The Cu–Al2O3 interface: an unignorable active site for methanol steam reforming hydrogen production

Abstract

Methanol steam reforming (MSR) is a convenient method for in situ hydrogen production and broadens hydrogen energy application. Identifying the intrinsic activity of Cu-based catalysts for MSR and developing more efficient catalysts is a significant topic for applying in situ hydrogen production. Here, we developed a series of copper catalysts supported by Al₂O₃ with varying copper contents. The highest hydrogen production rate of 147.6 μmol g⁻¹ s⁻¹ was obtained over 10Cu/Al₂O₃ at 250 °C, exceeding most copper-based metallic oxide catalysts.

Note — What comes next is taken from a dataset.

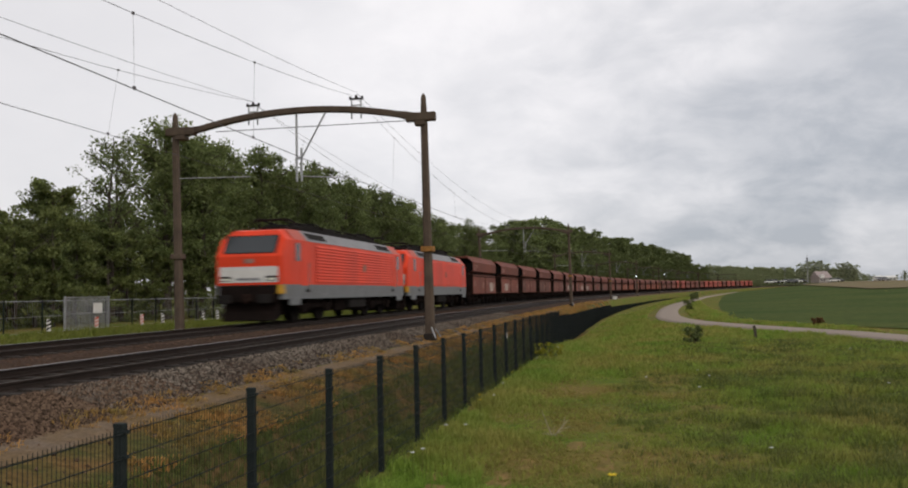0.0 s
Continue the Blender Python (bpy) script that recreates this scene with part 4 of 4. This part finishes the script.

Quasi in situ XPS and CO DRIFTS revealed the variation trend of copper's electronic state in mCu/Al₂O₃ catalysts, where m is the copper loading (in weight percentage). Meanwhile, intermediate formate species adsorbed on the interfacial site at 1602 cm⁻¹ were detected by in situ DRIFTS. This formate species (HCOO–CuAl) dissociated faster to CO₂ and H₂ than those adsorbed on Al₂O₃ (HCOO–Al). The inverse Al₂O₃/Cu catalyst further confirmed that the Cu–Al₂O₃ interfaces play a crucial role in MSR. This work defines the copper–oxide interface as the main active site in MSR and guides the construction of high-performance catalysts.